Can you tell us about your experience of the Sharawadji effect or "psychoacoustics" when you were recording the nightly frog calls of the Amazon?

The Sharawadji effect is an aesthetic experience of aural sublime, catalyzed by the context of the listening experience in saturated environments such as the Amazon rainforest. It is the most rewarding experience of doing ecoacoustic research. The Sharawadji effect often results from the plentitude of natural soundscapes and is not exclusive to the Amazon. Sharawadji sounds belong to everyday life — so the effect could occur in one’s backyard or neighborhood park. The experience is driven by the psychoacoustic senses of each individual paired with the moment and context of listening. This is the encoding of ecological memory.

Where do you see the application of your research in non-academic environments?

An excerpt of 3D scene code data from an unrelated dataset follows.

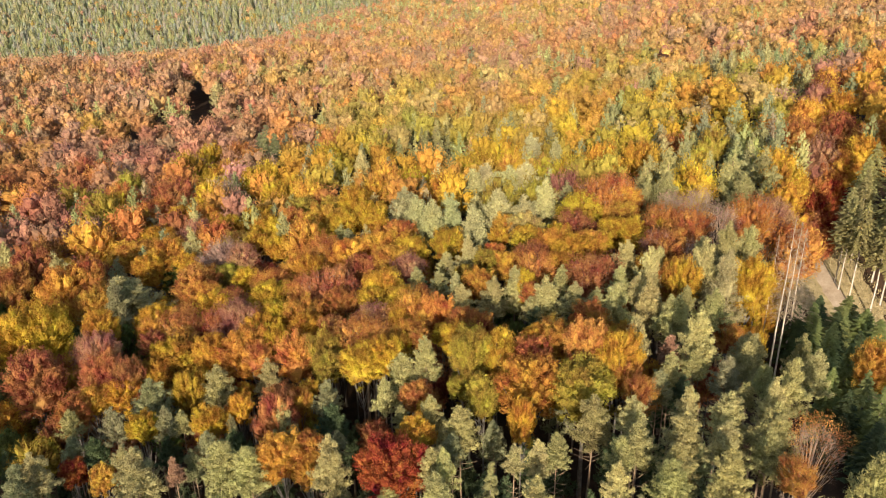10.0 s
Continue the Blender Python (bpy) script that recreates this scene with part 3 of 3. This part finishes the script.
plant("beech", 4.1, 17.3, 18.9, 3.1, "lime", deep=3.0)
plant("beech", 12.2, 19.0, 21.6, 6.3, "rust", deep=6.1)
plant("beech", 12.1, 13.7, 22.1, 7.4, "orange", deep=7.2)
plant("beech", 10.4, 7.2, 20.9, 2.8, "gold", deep=5.1)
plant("oak", 18.4, 12.0, 22.1, 7.2, "lime", deep=7.0)
plant("beech", 22.7, 17.2, 21.4, 3.9, "red", deep=5.2)
plant("beech", 22.9, 12.0, 20.7, 2.8, "rust", deep=3.9)
plant("thin_beech", 23.3, 8.5, 20.8, 3.2, "rust", deep=4.1)
plant("pine", 29.1, 16.2, 20.8, 2.4, "rose", deep=3.6)
plant("pine", 28.0, 12.2, 20.7, 2.9, "olive", deep=3.5)
plant("pine", 33.1, 16.3, 22.2, 2.9, "pine", deep=6.0)
plant("pine", 17.7, 5.2, 21.1, 4.3, "olive", deep=5.2)
plant("pine", 21.6, 4.6, 20.8, 3.5, "pine", deep=4.3)
plant("pine", 21.1, 0.2, 20.9, 3.7, "pine", deep=4.5)
plant("pine", 27.6, 4.8, 20.9, 2.6, "pine", deep=4.1)
plant("pine", 25.7, 0.7, 21.1, 3.8, "pine", deep=4.6)
plant("pine", 30.6, 2.1, 21.6, 4.3, "pine", deep=5.2)
plant("pine", 33.5, 4.9, 20.5, 2.2, "olive", deep=2.7)
plant("pine", 28.8, -1.9, 21.1, 3.7, "pine", deep=4.4)
plant("pine", 34.8, 2.0, 22.6, 3.4, "pine", deep=6.9)
plant("pine", 32.1, -3.6, 21.0, 2.8, "pine", deep=3.9)
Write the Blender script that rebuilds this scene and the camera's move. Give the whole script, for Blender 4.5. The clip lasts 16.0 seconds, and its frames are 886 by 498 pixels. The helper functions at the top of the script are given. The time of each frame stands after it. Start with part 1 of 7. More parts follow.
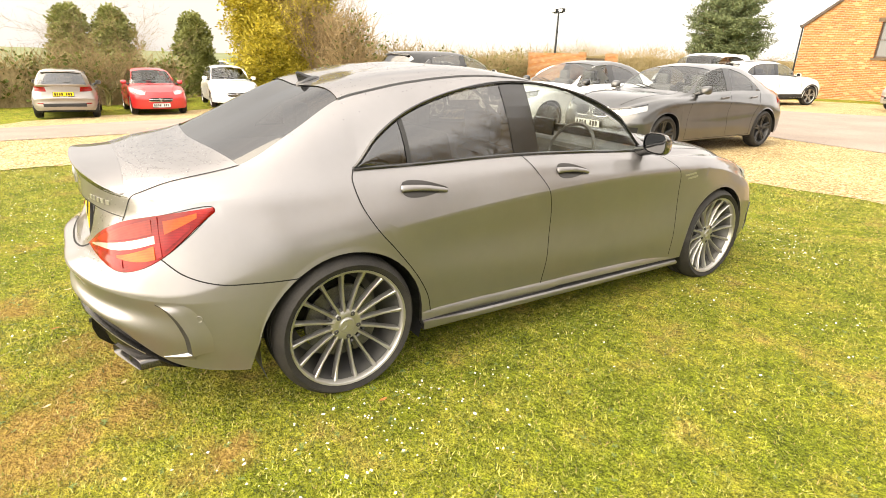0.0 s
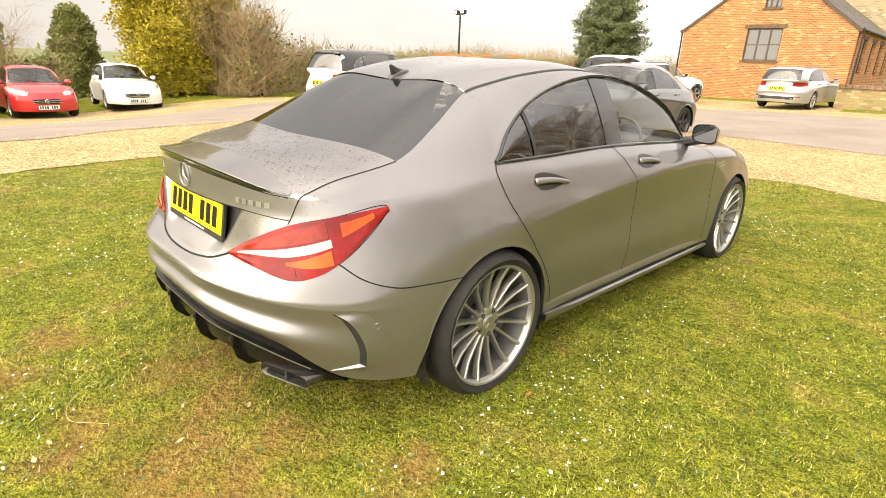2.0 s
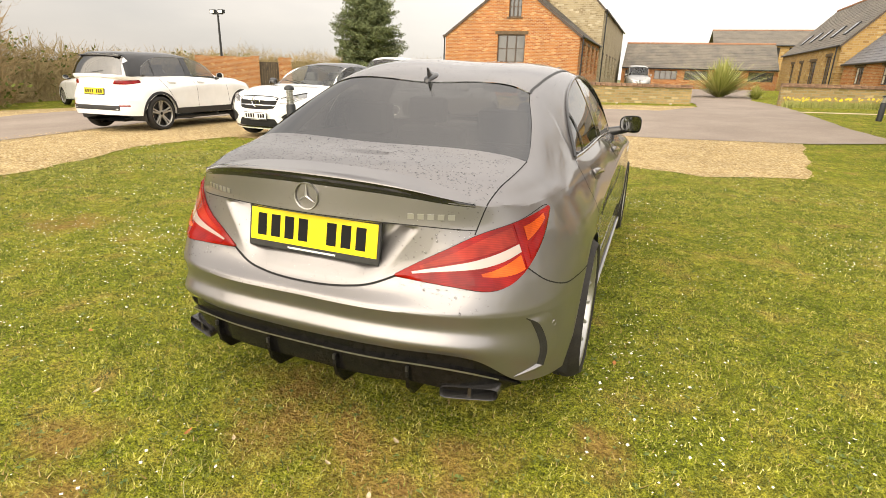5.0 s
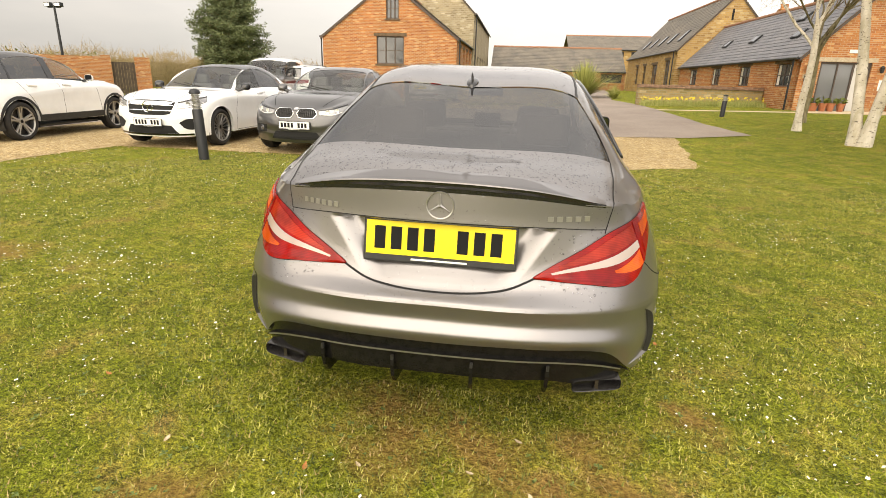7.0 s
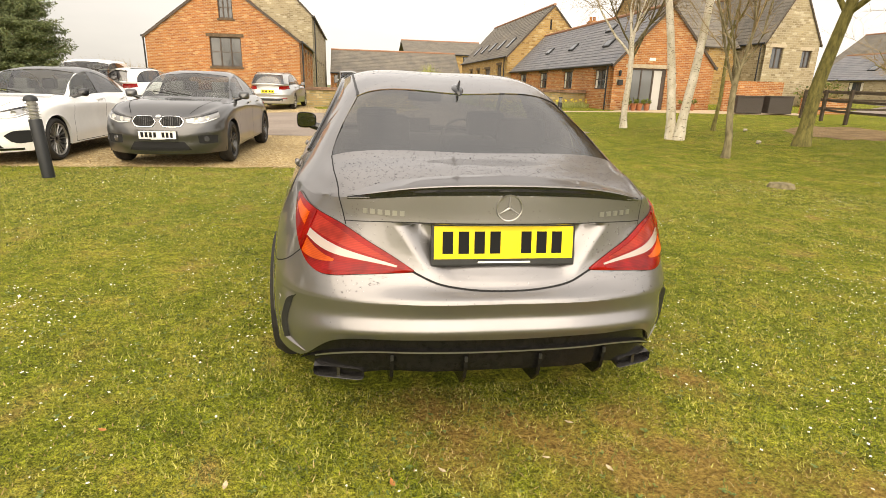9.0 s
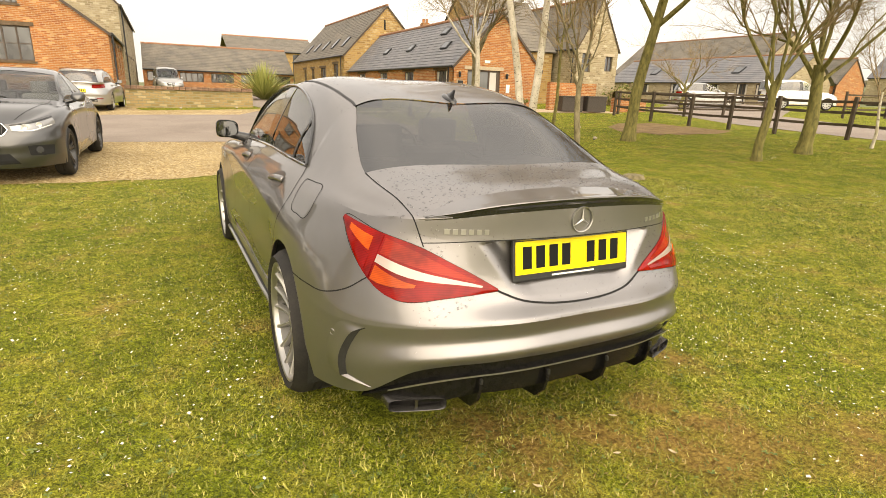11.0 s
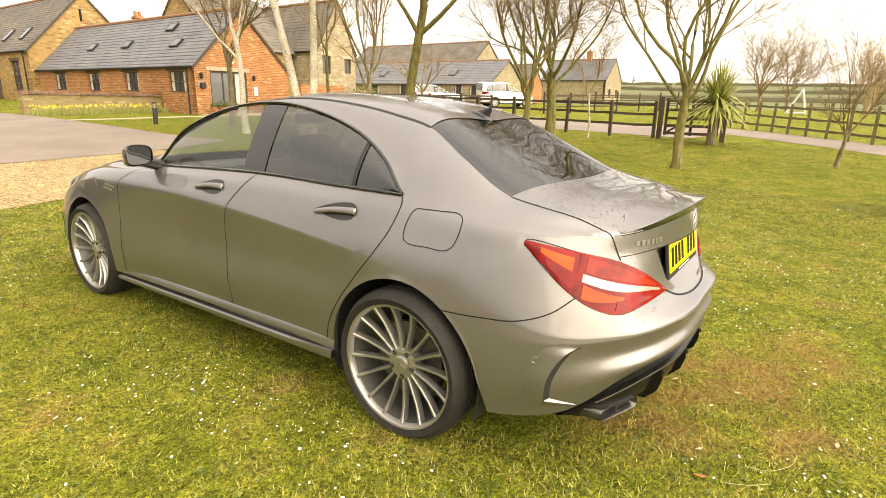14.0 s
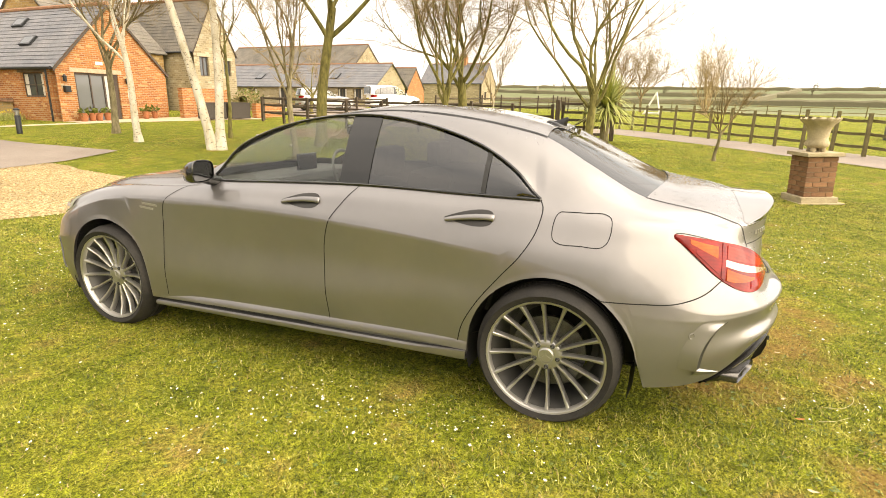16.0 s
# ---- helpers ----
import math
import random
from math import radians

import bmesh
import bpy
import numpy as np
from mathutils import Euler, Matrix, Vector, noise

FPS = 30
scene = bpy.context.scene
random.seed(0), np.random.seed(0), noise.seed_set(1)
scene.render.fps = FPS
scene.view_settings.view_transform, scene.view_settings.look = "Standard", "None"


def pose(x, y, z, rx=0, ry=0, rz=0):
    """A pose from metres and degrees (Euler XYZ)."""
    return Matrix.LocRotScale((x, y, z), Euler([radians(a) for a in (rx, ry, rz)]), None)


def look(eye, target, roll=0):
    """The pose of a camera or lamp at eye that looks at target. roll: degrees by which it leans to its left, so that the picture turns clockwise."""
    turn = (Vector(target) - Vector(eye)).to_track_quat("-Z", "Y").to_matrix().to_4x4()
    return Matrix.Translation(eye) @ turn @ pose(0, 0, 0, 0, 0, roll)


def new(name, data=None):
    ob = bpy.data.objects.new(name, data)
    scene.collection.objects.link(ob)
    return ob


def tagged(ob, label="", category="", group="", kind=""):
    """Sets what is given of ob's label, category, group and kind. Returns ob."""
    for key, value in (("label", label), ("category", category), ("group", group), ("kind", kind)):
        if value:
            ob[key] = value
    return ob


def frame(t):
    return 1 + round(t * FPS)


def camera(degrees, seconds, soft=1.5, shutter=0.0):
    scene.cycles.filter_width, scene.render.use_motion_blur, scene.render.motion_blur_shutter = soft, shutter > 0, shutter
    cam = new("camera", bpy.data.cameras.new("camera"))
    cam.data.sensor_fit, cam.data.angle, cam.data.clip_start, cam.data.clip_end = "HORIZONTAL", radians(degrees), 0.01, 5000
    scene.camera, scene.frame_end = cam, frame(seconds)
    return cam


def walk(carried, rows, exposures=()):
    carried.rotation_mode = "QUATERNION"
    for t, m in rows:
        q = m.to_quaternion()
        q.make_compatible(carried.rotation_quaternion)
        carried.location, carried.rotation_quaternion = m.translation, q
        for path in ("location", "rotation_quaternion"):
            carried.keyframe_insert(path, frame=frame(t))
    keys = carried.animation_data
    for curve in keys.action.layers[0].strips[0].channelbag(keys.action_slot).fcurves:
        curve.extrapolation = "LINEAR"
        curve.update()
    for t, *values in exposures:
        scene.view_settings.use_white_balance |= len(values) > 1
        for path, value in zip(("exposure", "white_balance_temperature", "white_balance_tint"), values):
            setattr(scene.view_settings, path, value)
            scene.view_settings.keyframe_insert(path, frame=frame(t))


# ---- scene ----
cam = camera(79.0, 16.0, soft=0.8)
PATH = [
    (0, (2.759, -0.827, 1.415), (1.199, 0.232, 0.748), 1.9),
    (0.5, (2.646, -1.022, 1.408), (1.142, 0.116, 0.744), 1.8),
    (1, (2.456, -1.216, 1.381), (1.018, 0.006, 0.719), 2.4),
    (1.5, (2.286, -1.385, 1.361), (0.899, -0.104, 0.701), 2.5),
    (2, (2.122, -1.592, 1.348), (0.789, -0.251, 0.695), 2.3),
    (2.5, (1.962, -1.768, 1.344), (0.693, -0.366, 0.693), 2.5),
    (3, (1.801, -1.911, 1.323), (0.612, -0.438, 0.678), 2.7),
    (3.5, (1.63, -2.058, 1.31), (0.552, -0.497, 0.677), 2.5),
    (5.8, (0.692, -2.41, 1.3), (0.215, -0.565, 0.691), 1.6),
    (6, (0.608, -2.435, 1.296), (0.169, -0.58, 0.691), 1.6),
    (6.5, (0.414, -2.49, 1.294), (0.072, -0.614, 0.691), 1.5),
    (7, (0.228, -2.537, 1.299), (-0.006, -0.644, 0.698), 1.7),
    (7.5, (0.069, -2.579, 1.285), (-0.046, -0.671, 0.699), 1.6),
    (8, (-0.103, -2.609, 1.298), (-0.084, -0.697, 0.711), 1.5),
    (8.5, (-0.319, -2.598, 1.306), (-0.142, -0.694, 0.717), 1.7),
    (9, (-0.507, -2.579, 1.297), (-0.184, -0.691, 0.722), 1.6),
    (9.2, (-0.571, -2.561, 1.295), (-0.199, -0.682, 0.722), 1.5),
    (11.3, (-1.365, -2.186, 1.335), (-0.406, -0.523, 0.774), 1.8),
    (11.5, (-1.444, -2.129, 1.341), (-0.433, -0.497, 0.781), 1.7),
    (12, (-1.64, -2.004, 1.329), (-0.503, -0.451, 0.786), 1.8),
    (12.5, (-1.81, -1.86, 1.341), (-0.552, -0.403, 0.798), 1.5),
    (13, (-2.014, -1.685, 1.362), (-0.624, -0.356, 0.815), 1.6),
    (13.5, (-2.203, -1.497, 1.356), (-0.696, -0.294, 0.824), 1.8),
    (14, (-2.36, -1.266, 1.363), (-0.78, -0.162, 0.828), 1.3),
    (14.5, (-2.532, -1.029, 1.372), (-0.88, -0.034, 0.842), 1.2),
    (15, (-2.688, -0.799, 1.374), (-0.975, 0.089, 0.848), 1.3),
    (15.5, (-2.873, -0.577, 1.387), (-1.113, 0.215, 0.863), 1.1),
    (16, (-3.02, -0.391, 1.387), (-1.23, 0.336, 0.869), 1.0),
]
EXPOSURES = [(0.0, 1.34, 8400, 10), (1.5, 1.16, 8400, 10), (3.5, 0.83, 8300, 10), (7.0, 0.47, 8200, 10), (12.5, 0.67, 9000, 10), (16.0, 1.0, 8850, 10)]
walk(cam, [(t, look(eye, target, roll)) for t, eye, target, roll in PATH], EXPOSURES)

# ---- world and sun ----
world = bpy.data.worlds.new("sky")
scene.world = world
world.use_nodes = True
wn, wl = world.node_tree.nodes, world.node_tree.links
wn.clear()
w_out = wn.new("ShaderNodeOutputWorld")
w_bg = wn.new("ShaderNodeBackground")
w_sky = wn.new("ShaderNodeTexSky")
w_sky.sky_type, w_sky.sun_disc = "NISHITA", False
w_sky.sun_elevation, w_sky.sun_rotation = radians(34), radians(-163)
w_co = wn.new("ShaderNodeTexCoord")
w_map = wn.new("ShaderNodeMapping")
w_map.inputs["Scale"].default_value = (1.0, 1.0, 3.2)
w_noise = wn.new("ShaderNodeTexNoise")
w_noise.inputs["Scale"].default_value, w_noise.inputs["Detail"].default_value = 1.7, 6
w_ramp = wn.new("ShaderNodeValToRGB")
w_ramp.color_ramp.elements[0].position, w_ramp.color_ramp.elements[0].color = 0.30, (7.0, 7.6, 8.9, 1)
w_ramp.color_ramp.elements[1].position, w_ramp.color_ramp.elements[1].color = 0.62, (10.4, 10.7, 11.8, 1)
w_mix = wn.new("ShaderNodeMix")
w_mix.data_type = "RGBA"
w_mix.inputs[0].default_value = 0.82
wl.new(w_co.outputs["Generated"], w_map.inputs["Vector"])
wl.new(w_map.outputs["Vector"], w_noise.inputs["Vector"])
wl.new(w_noise.outputs["Fac"], w_ramp.inputs["Fac"])
wl.new(w_sky.outputs["Color"], w_mix.inputs[6])
wl.new(w_ramp.outputs["Color"], w_mix.inputs[7])
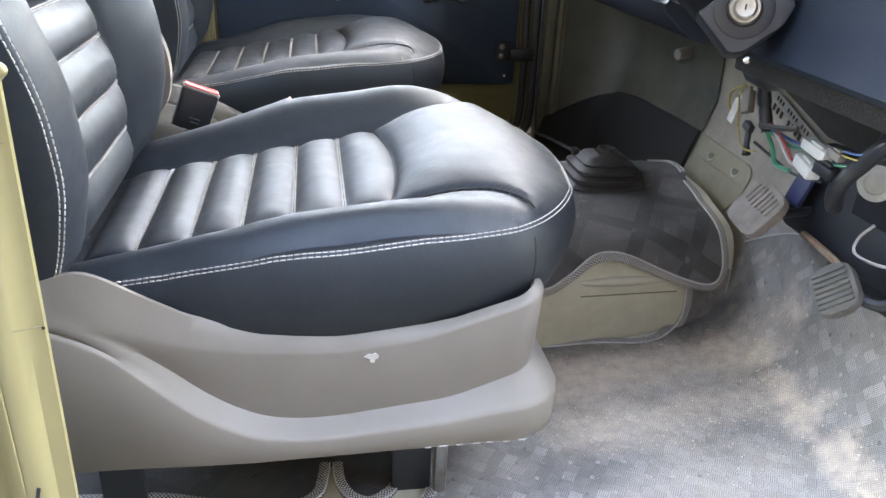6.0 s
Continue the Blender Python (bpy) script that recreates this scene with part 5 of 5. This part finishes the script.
hose = thing("rubber_hose", (0.66, 0.93, 0.30), "thick black rubber hose looped beside the pedals", "hose")
part("hose_loop", tube(smooth_path([(0.632, 0.966, 0.324), (0.620, 0.955, 0.338), (0.610, 0.940, 0.364), (0.618, 0.924, 0.392), (0.625, 0.898, 0.424), (0.645, 0.86, 0.445), (0.69, 0.80, 0.45)], 7), 0.0105, 12), BLACK, hose)
horn = thing("round_socket", (0.70, 0.93, 0.315), "round socket with a pale plastic ring", "socket")
hm = Matrix.Translation((0.70, 0.984, 0.348)) @ Matrix.Scale(0.64, 4) @ facing((-0.85, -0.5, 0.1), (0, 0, 1))
part("socket_body", lathe([(0.0, -0.06), (0.026, -0.06), (0.026, 0.0), (0.022, 0.004), (0.0, 0.004)], hm, 24), BLACK, horn)
part("socket_ring", lathe([(0.022, 0.0), (0.036, 0.001), (0.038, 0.006), (0.034, 0.010), (0.024, 0.011), (0.021, 0.006)], hm, 28), NYLON, horn, "pale plastic ring")
# black boxes, enlarged to stand for the deep shadow behind the pedals
boxm = thing("pedal_box", (0.75, 0.98, 0.22), "dark box behind the pedals, sized to fill the shade there", "pedal box")
part("box", rbox((0.07, 0.36, 0.34), (0.785, 0.905, 0.33), 0.02, Matrix.Rotation(radians(8), 4, "Y")), BLACK, boxm)
part("lower_shade_block", rbox((0.07, 0.30, 0.15), (0.775, 1.06, 0.262), 0.02, Matrix.Rotation(radians(16), 4, "Y")), BLACK, boxm)
part("rusty_link", tube(smooth_path([(0.715, 1.12, 0.215), (0.70, 1.06, 0.222), (0.69, 1.00, 0.222), (0.685, 0.975, 0.205)], 6), 0.0055, 8), RUST, boxm, "rusty brown rod")
part("blue_band", rbox((0.008, 0.038, 0.055), (0.722, 1.165, 0.272), 0.003, Matrix.Rotation(radians(20), 4, "Y")), BLUE, boxm, "blue rag edge")
stub = thing("heater_stub", (0.78, 1.65, 0.38), "tan stub on the firewall under the dash", "pipe stub")
part("stub_body", tube(smooth_path([(0.81, 1.762, 0.372), (0.785, 1.752, 0.368), (0.765, 1.745, 0.366)], 4), [0.013] * 8 + [0.011], 10), BEIGE, stub)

The intent of this art-science work is to activate environmental consciousness towards the most vulnerable and exquisite biogems of our planet. But also to remind us that that ecological memory is critical to our orientation with the earth and our co-inhabitants. I hope to bridge a dialogue between art and science as an instance of emergent sensibilities into the endangered ecological memory of our imperiled planet. Every day we are on an ecological wander and a lifelong collective pilgrimage to encode ecological memory. This pilgrimage gives us the time and space to remember that we are the biosphere with the responsibility to preserve the environs around us.